La Biennale de la Philharmonie de Paris met à l’honneur quelques pièces écrites par des femmes : Sofia Goubaïdoulina, née en 1931 sera jouée par le Quatuor Hanson. Ying Wang née en 1976 par le Quatuor Diotima, Julia Lacherstorfer, née en 1985 par le Quatuor Simply, Qi Li, née en 1990 le 21 janvier (par le Quatuor Arod),
Le combat des coqs : Ravel et Debussy
Nos compositeurs français préférés ne sont pas de gros créateurs de quatuor. Un chacun, c’est bien. Et même super bien ! A l’équilibre des pionniers classiques, ces deux modernes ajoutent de l’audace et une énergie très particulière, parfois troublante. Et dire qu’on a failli ne rien en entendre.

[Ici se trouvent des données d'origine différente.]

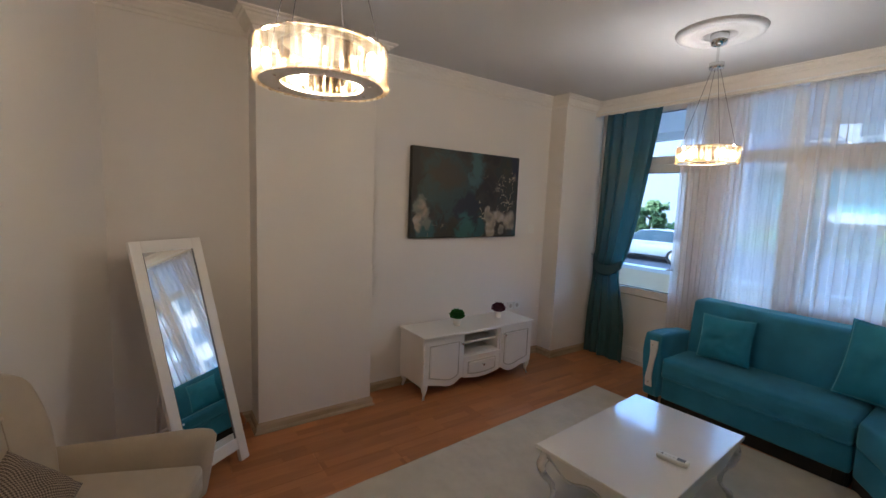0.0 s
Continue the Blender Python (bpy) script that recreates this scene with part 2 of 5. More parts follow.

L’anecdote est la suivante : Debussy avait marqué les mélomanes avec son Quatuor à cordes en sol mineur. Ravel, son cadet, s’en inspire, mais n’est pas tout à fait satisfait. Un poil tatillon, Ravel est à deux doigts de tout jeter au feu quand Debussy intervient : « Si tu jettes le tien, je jette le mien », dit Debussy en substance. La vraie citation était en réalité : « Au nom des dieux de la musique, et au mien, ne touchez à rien de ce que vous avez écrit de votre Quatuor ».
Vous pourrez l’écouter le 18 janvier par le Quatuor Takács. Le groupe américain d’origine hongroise est l’un des grands quatuors internationaux de notre temps.
La chevauchée américaine : Dvorak
Dvorak, le créateur de La Symphonie du Nouveau Monde a lui aussi signé un tas de quatuors. L’un d’entre eux est un tube, inspiré de son séjour aux États-Unis. Le compositeur tchèque y met une ambiance folklorique qui va très bien avec le pays de la country. On l’écoute en fermant les yeux et en imaginant les grandes plaines arides du Colorado, à cheval, en jean Levis et la cigarette au bec (on a droit de fumer quand on écoute du quatuor à cordes!). Par contre à La Philharmonie le 20 janvier avec le Jerusalem Quartet, la cigarette est proscrite (mais le jean, ne l’est pas).
Morton Feldman : retiens la nuit !
Pour finir, faisons un saut dans le temps, mais restons aux Etats-Unis. Morton Felman (1926-1987) est un drôle de compositeur qui cherche le dépassement des normes et une musique expérimentale, franchement planante. Autant vous installer confortablement : son Quatuor à cordes n°2 dure cinq heures.